Pharmacovigilance and its importance

  • Jan 17, 2019
  • By Daniel Moses

By: Dr. Prasad Vijayashankar

In the 1950’s, a Pharmaceutical company in Germany developed the drug Thalidomide for convulsion, however it was found to make the patients relaxed and sleepy. It subsequently entered the market as a wonder drug for insomnia, cough, cold and headache.  Pre-clinical testing of this drug had proven that the drug could not kill a rat even at high doses and thus the drug was deemed safe and marketed and sold over the counter widely based on its safety profile, thus becoming very popular. Thalidomide first entered the German market around 1957 and by 1960, it was marketed in 46 countries. It was also discovered that Thalidomide was very effective in controlling the morning sickness in pregnant women and because of its safety profile it was widely consumed by pregnant women with morning sickness. However, in late 1950’s and early 1960’s there were increasing reports of babies that were born with deformed limbs and several reports linking the consumption of thalidomide to the abnormal increase in the birth defects in the children whose mothers has consumed thalidomide during pregnancy. It is estimated that, in Germany alone, 10,000 babies were born affected by Thalidomide. Subsequently the drug was banned and withdrawn from the market.

This disaster was averted in the US by then FDA inspector Ms. Frances Kelsey who prevented the drug’s approval within the United States. Kelsey felt the application for thalidomide contained incomplete and insufficient data on its safety and effectiveness. Dr. Frances Kelsey later received President’s award and was praised by then President of USA John. F. Kennedy who regarded her as heroine for averting the disaster.

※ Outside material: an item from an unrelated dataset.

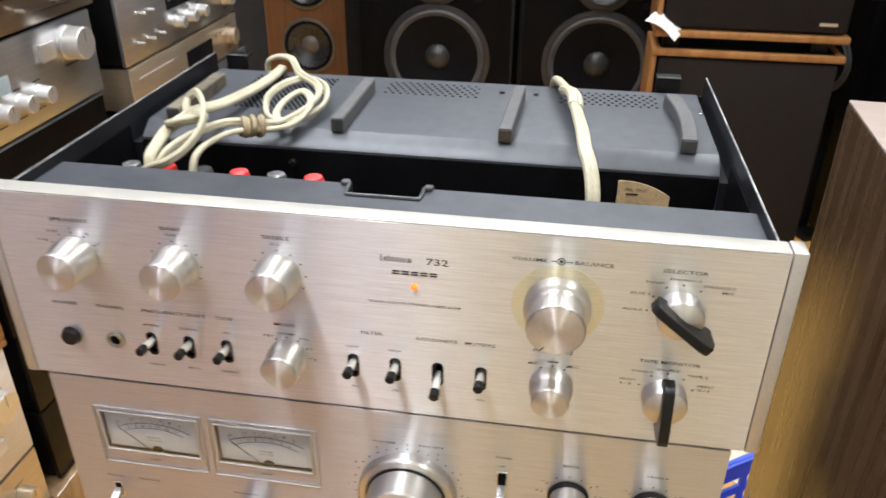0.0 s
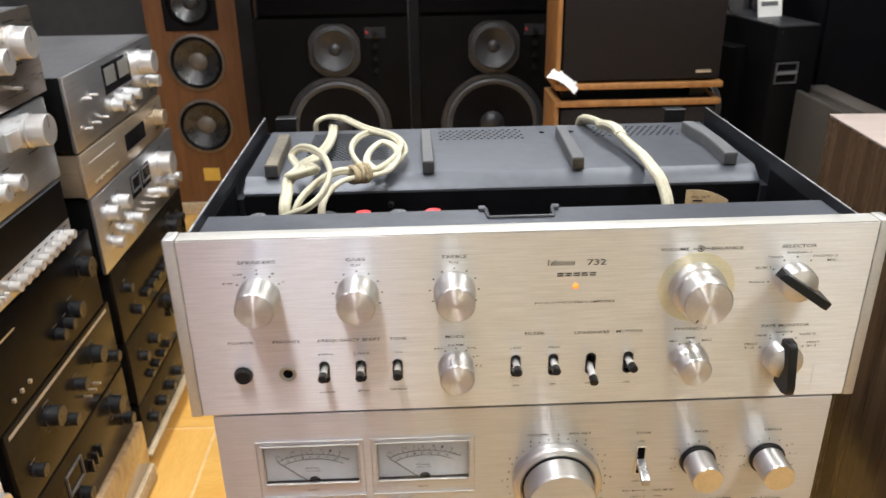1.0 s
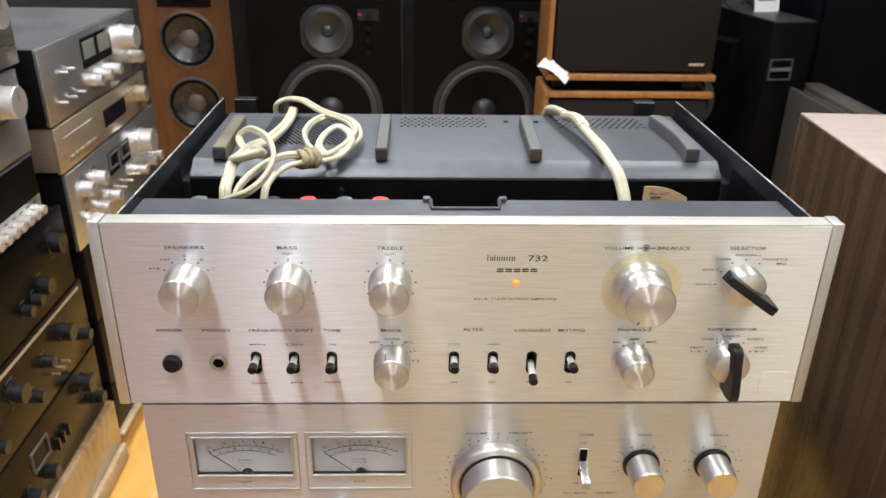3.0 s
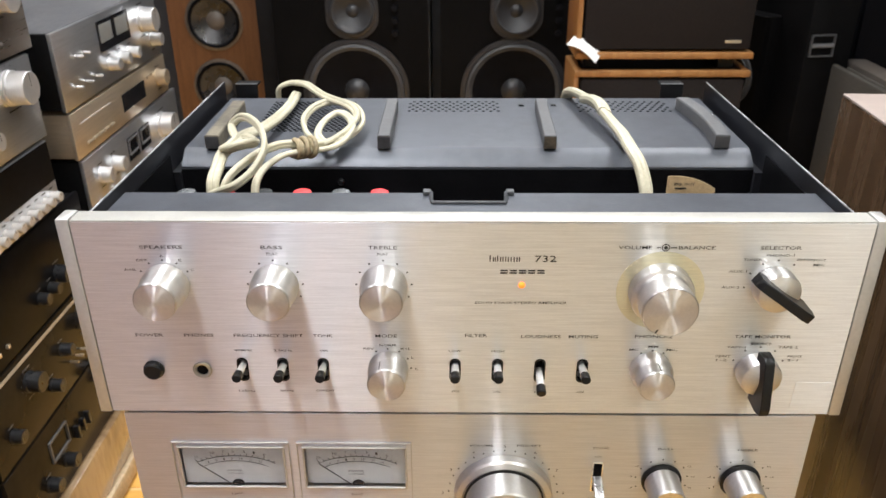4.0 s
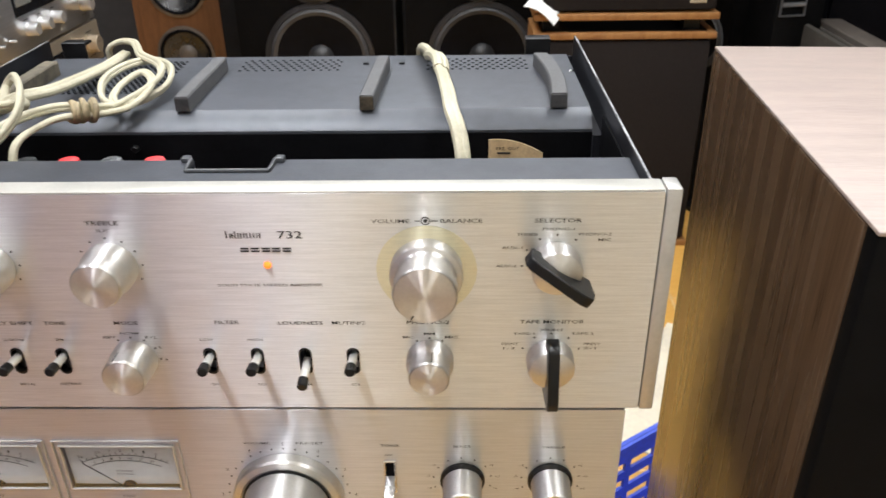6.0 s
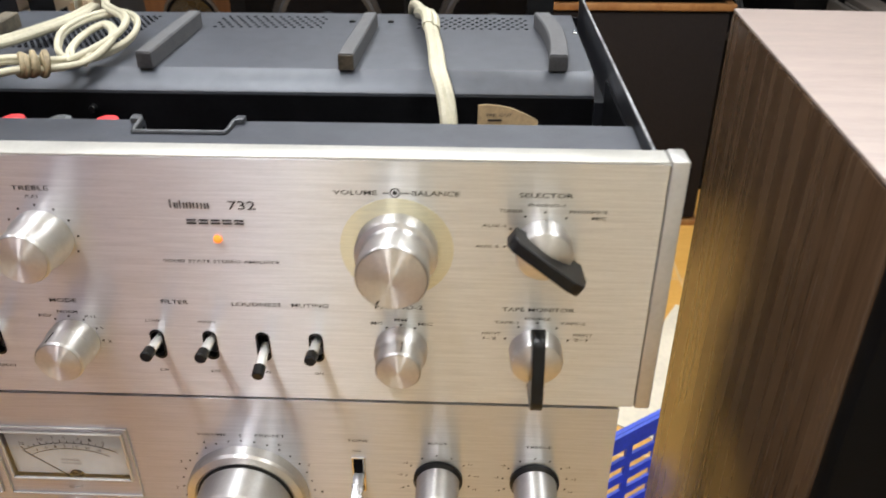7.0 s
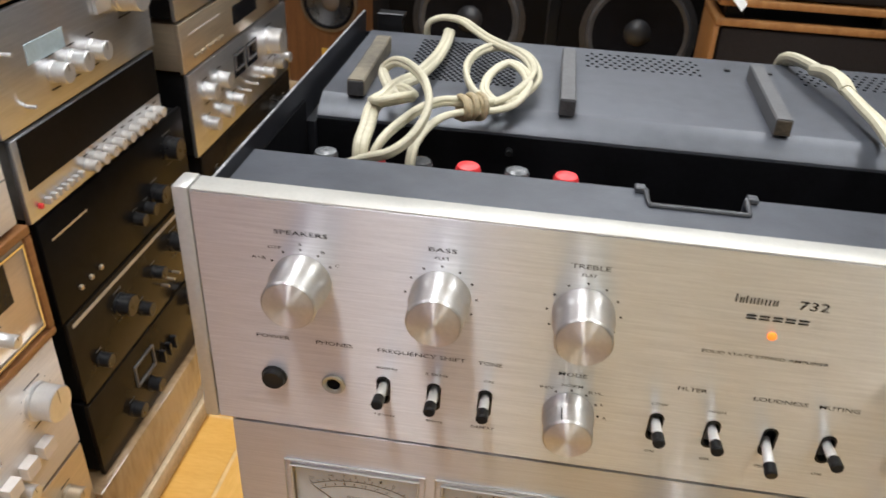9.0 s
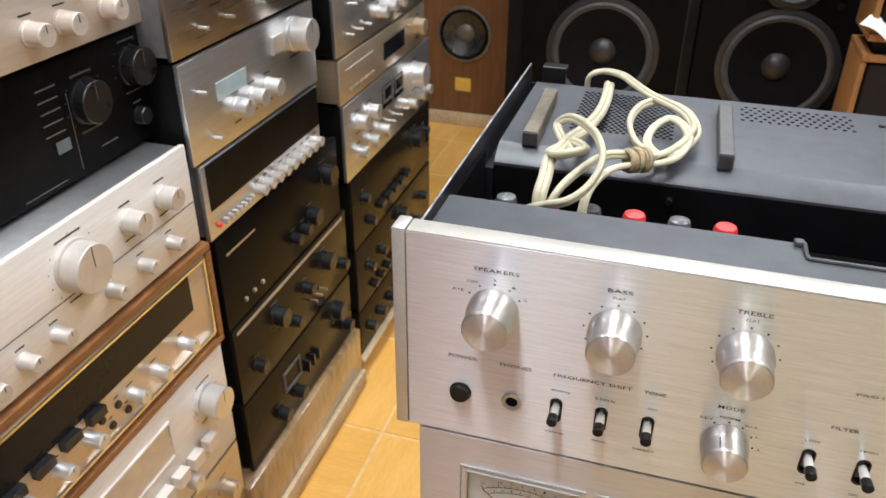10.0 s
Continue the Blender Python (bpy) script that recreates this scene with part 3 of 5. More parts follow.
for t, x, z, w in (("SPEAKERS", -0.170, 0.112, 0.0235), ("BASS", -0.109, 0.112, 0.012), ("TREBLE", -0.048, 0.112, 0.0160), ("POWER", -0.186, 0.055, 0.0160), ("PHONES", -0.157, 0.055, 0.0172), ("FREQUENCY SHIFT", -0.1165, 0.055, 0.0405), ("TONE", -0.085, 0.055, 0.0110), ("MODE", -0.048, 0.055, 0.0125), ("FILTER", 0.004, 0.0555, 0.0126), ("LOUDNESS", 0.0415, 0.055, 0.0228), ("MUTING", 0.066, 0.055, 0.0168), ("VOLUME", 0.090, 0.1125, 0.0183), ("BALANCE", 0.1235, 0.1125, 0.0198), ("PHONO-2", 0.1065, 0.0553, 0.0215), ("SELECTOR", 0.169, 0.1125, 0.0222), ("TAPE MONITOR", 0.169, 0.0555, 0.0322), ("SOLID STATE STEREO AMPLIFIER", 0.029, 0.0775, 0.0520)):
    words(t, x, PY, z, w, CAPS if len(t) < 20 else 0.0015, amp)
for t, x, z, w in (("OFF", -0.182, 0.104, 0.0062), ("A", -0.1705, 0.1067, 0.0018), ("B", -0.1605, 0.104, 0.0018), ("C", -0.1545, 0.098, 0.0018), ("A+B", -0.1895, 0.098, 0.0066), ("FLAT", -0.109, 0.108, 0.0060), ("FLAT", -0.048, 0.108, 0.0060), ("400Hz", -0.1325, 0.0447, 0.0105), ("2.5KHz", -0.109, 0.0447, 0.0108), ("ON", -0.085, 0.0447, 0.0042), ("125Hz", -0.1332, 0.0155, 0.0100), ("8KHz", -0.1092, 0.0158, 0.0080), ("DEFEAT", -0.0858, 0.0160, 0.0112), ("NORM", -0.0475, 0.0487, 0.0095), ("REV", -0.0585, 0.0462, 0.0062), ("R+L", -0.0368, 0.0462, 0.0060), ("L", -0.0330, 0.040, 0.0014), ("R", -0.0308, 0.032, 0.0016), ("LOW", -0.008, 0.0447, 0.0072), ("HIGH", 0.017, 0.0447, 0.0075), ("ON", -0.008, 0.0158, 0.0042), ("ON", 0.017, 0.0158, 0.0042), ("ON", 0.0415, 0.0158, 0.0042), ("ON", 0.067, 0.0158, 0.0042), ("MC", 0.0960, 0.0462, 0.0052), ("MM", 0.1070, 0.0483, 0.0056), ("MIC", 0.1182, 0.0462, 0.0066), ("PHONO-1", 0.1695, 0.1080, 0.0150), ("TUNER", 0.1548, 0.1052, 0.0100), ("PHONO-2", 0.1868, 0.1052, 0.0155), ("MIC", 0.1915, 0.1022, 0.0060), ("AUX-1", 0.1478, 0.098, 0.0098), ("AUX-2", 0.1452, 0.088, 0.0100), ("SOURCE", 0.169, 0.0506, 0.0118), ("TAPE-1", 0.1550, 0.0483, 0.0108), ("TAPE-2", 0.1848, 0.0483, 0.0112), ("PRINT", 0.1483, 0.0420, 0.0085), ("1-2", 0.1478, 0.0393, 0.0062), ("PRINT", 0.1900, 0.0420, 0.0085), ("2-1", 0.1890, 0.0393, 0.0062)):
    words(t, x, PY, z, w, 0.0015, amp)
words("732", 0.0415, PY, 0.1055, 0.0118, 0.0040, amp)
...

Thalidomide tragedy is no doubt one of the darkest episodes of modern medicine which taught us several lessons about pharmaceutical prescriptions. Few critical ones are that:

  1. Medications could pass the placenta and cause deformities in the fetus.
  2. Drugs could have differential effects in animals and humans.
  3. Approval of marketing the medication has to be thoroughly regulated.
  4. Elaborate preclinical and clinical testing has to be performed prior to approval of medications.
  5. A continuous monitoring system has to be established after marketing a medicine to identify any harms or adverse effects that may be detected post marketing the medication which may have not been initially detected.

In the view of the last mentioned point, a Pharmacovigilance program was established by WHO for International Drug Monitoring in response to the thalidomide disaster along with a Collaborating Centre for International Drug Monitoring, Uppsala. Pharmacovigilance is defined as the science and activities relating to the detection, assessment, understanding and prevention of adverse effects or any other drug-related problem. By the end of 2010, 134 countries were part of the WHO Pharmacovigilance program. The aims of Pharmacovigilance are to enhance patient care and patient safety in relation to the use of medicines; and to support public health programs by providing reliable, balanced information for the effective assessment of the risk-benefit profile of medicines.

Ever since its inception, Pharmacovigilance has played a key role in identifying some expected (Augmented) and Unexpected (Bizzare) drug reactions to medications thus altering their safety profile, approval status, warnings and precautions, and labelling. This has also given us a better insight into the various mechanisms and interactions of a drug in human body resulting in a betterment of the science of drug development by the manufacturers and prescription by the physicians. It has also corroborated the stance of the regulatory authorities in implementing and adhering to stricter policies in approval of medications for use.

One of the notable instances which resulted in withdrawal of a drug is the case of Rofecoxib (Marketed as Vioxx). Rofecoxib a nonsteroidal anti-inflammatory drugs, was hoped to be safer than previous nonsteroidal anti-inflammatory drugs, due to its lower risk of GI bleeding was approved by the FDA in 1999. Rofecoxib gained widespread acceptance among physicians treating patients with arthritis and other conditions causing chronic or acute pain. On September 30, 2004, the manufacturer withdrew Rofecoxib from the market because of concerns about increased risk of heart attack and stroke associated with long-term, high-dosage use.

ADRs are one of the leading causes of morbidity and mortality in health care. Several studies conducted on hospitalized patient populations estimate that there are more than 2,216,000 serious ADRs in hospitalized patients, causing over 106,000 deaths annually. If true, then ADRs are the 4th leading cause of death—ahead of pulmonary disease, diabetes, AIDS, pneumonia, accidents, and automobile deaths. These statistics do not include the number of ADRs that occur in ambulatory settings. Also, it is estimated that over 350,000 ADRs occur in U.S. nursing homes each year (1). It is the onus of the healthcare professionals to spread awareness and to council the patients and other stakeholders to always be vigilant of any reaction caused during to the consumption of a medication and report the same to the health authorities appropriately in a timely fashion so that burden of the disease can be minimalized.